▸ Available data

---*---

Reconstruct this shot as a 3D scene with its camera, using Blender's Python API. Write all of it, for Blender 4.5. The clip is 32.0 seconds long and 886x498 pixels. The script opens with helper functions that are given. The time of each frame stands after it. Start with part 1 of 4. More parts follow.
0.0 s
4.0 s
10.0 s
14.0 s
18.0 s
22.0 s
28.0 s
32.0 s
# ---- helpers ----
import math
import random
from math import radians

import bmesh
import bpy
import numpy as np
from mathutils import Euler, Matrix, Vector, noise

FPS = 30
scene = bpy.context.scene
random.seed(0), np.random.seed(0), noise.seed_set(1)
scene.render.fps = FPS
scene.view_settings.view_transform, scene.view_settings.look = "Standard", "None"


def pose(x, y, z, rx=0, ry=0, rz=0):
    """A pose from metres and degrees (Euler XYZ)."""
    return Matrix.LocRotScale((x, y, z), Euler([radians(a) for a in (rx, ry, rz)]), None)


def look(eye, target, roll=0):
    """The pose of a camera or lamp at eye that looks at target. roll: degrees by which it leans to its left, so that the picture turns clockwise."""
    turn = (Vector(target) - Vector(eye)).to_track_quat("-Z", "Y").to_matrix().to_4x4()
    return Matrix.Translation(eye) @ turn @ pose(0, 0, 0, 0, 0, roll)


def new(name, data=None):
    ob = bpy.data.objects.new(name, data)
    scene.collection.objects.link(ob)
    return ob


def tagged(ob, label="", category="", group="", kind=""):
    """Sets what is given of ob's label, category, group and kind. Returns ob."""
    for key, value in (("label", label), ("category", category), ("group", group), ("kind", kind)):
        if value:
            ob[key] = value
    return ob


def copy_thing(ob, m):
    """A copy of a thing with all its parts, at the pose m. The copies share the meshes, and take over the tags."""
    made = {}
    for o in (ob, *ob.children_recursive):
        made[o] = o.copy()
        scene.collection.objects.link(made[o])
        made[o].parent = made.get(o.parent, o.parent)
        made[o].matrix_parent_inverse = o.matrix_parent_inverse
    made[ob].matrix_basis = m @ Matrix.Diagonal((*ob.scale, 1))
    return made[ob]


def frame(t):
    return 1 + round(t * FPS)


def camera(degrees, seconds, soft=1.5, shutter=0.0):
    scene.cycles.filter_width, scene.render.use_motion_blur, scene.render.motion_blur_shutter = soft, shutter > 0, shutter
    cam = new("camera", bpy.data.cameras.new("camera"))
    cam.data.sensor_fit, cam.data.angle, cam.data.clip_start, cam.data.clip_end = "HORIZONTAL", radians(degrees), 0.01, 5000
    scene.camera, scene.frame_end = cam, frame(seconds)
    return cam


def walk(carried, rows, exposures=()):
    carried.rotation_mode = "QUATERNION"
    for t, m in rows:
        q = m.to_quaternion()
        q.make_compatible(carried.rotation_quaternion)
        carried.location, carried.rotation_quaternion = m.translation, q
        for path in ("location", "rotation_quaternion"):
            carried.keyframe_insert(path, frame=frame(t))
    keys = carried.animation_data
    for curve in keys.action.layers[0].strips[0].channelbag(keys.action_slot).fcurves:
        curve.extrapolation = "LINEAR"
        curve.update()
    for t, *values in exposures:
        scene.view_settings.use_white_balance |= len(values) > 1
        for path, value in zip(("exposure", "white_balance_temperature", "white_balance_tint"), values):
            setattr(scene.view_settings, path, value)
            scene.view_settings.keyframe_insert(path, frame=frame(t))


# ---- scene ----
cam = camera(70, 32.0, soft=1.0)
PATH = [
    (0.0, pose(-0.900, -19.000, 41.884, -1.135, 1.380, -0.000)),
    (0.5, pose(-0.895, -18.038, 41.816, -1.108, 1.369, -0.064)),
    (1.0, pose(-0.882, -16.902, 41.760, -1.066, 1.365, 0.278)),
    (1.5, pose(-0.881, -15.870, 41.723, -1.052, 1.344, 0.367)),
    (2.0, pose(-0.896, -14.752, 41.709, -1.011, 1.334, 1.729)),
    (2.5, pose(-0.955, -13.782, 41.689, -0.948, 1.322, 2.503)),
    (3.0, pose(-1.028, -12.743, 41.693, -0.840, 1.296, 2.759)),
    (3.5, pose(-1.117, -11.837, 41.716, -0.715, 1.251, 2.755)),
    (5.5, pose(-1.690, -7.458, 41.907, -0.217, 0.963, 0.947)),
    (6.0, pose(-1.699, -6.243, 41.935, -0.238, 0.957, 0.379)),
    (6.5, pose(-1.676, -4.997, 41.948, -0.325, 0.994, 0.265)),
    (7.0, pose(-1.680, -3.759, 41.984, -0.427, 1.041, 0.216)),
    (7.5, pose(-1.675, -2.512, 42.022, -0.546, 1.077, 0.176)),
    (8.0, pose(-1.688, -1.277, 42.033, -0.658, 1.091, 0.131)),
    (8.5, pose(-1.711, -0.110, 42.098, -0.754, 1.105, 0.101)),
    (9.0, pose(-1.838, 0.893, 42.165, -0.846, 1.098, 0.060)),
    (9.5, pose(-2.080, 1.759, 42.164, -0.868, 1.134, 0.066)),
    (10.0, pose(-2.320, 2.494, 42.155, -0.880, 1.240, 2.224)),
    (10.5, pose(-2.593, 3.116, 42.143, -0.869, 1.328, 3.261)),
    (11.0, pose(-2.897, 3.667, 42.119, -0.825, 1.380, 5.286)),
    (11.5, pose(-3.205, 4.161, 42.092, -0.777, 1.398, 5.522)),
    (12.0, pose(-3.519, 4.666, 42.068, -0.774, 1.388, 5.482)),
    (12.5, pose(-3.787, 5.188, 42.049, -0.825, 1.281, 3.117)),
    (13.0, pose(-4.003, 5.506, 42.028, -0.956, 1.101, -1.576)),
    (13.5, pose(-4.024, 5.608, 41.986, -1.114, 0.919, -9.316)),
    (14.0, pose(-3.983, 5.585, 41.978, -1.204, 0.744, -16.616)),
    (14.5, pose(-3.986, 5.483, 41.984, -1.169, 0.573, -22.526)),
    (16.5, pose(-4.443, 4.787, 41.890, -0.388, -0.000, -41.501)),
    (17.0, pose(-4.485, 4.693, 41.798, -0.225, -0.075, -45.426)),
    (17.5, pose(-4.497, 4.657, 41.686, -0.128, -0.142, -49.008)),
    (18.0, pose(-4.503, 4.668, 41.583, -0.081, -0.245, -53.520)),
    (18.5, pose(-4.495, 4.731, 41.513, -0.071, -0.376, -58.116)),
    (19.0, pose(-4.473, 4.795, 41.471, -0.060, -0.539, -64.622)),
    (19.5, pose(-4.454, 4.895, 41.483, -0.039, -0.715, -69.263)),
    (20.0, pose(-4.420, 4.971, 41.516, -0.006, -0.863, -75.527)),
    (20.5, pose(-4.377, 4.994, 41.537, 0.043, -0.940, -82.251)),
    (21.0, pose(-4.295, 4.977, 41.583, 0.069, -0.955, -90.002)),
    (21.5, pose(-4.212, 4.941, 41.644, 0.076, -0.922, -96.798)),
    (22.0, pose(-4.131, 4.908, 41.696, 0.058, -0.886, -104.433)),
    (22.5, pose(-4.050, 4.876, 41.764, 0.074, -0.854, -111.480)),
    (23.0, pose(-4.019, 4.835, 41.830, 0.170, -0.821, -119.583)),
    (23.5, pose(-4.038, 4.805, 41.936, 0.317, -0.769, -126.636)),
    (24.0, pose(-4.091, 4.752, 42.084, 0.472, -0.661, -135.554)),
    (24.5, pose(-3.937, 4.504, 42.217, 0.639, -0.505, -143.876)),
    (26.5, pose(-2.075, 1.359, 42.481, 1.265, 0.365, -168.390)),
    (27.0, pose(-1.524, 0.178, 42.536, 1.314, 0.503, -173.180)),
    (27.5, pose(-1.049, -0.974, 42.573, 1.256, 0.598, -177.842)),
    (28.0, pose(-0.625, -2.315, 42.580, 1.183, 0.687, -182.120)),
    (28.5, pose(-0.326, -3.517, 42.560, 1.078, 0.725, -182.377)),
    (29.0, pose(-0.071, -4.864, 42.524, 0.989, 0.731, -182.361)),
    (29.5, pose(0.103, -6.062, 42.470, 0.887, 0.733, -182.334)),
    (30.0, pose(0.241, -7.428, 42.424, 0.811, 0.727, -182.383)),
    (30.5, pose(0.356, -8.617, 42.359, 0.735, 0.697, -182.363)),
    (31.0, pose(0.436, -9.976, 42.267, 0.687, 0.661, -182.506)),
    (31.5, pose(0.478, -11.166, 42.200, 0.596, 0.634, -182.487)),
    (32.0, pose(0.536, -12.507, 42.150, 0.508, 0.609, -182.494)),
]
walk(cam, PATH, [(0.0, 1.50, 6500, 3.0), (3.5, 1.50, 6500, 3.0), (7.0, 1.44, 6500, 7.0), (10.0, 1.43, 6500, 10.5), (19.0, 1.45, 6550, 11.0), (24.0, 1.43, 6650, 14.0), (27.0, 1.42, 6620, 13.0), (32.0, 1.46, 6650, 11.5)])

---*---

Everything from the line containing "keys = carried.animation_data" down to the line containing "scene.view_settings.keyframe_insert(path, frame=frame(t))" should be retyped exactly, both lines included, and nothing more.

▸ Finished task
    keys = carried.animation_data
    for curve in keys.action.layers[0].strips[0].channelbag(keys.action_slot).fcurves:
        curve.extrapolation = "LINEAR"
        curve.update()
    for t, *values in exposures:
        scene.view_settings.use_white_balance |= len(values) > 1
        for path, value in zip(("exposure", "white_balance_temperature", "white_balance_tint"), values):
            setattr(scene.view_settings, path, value)
            scene.view_settings.keyframe_insert(path, frame=frame(t))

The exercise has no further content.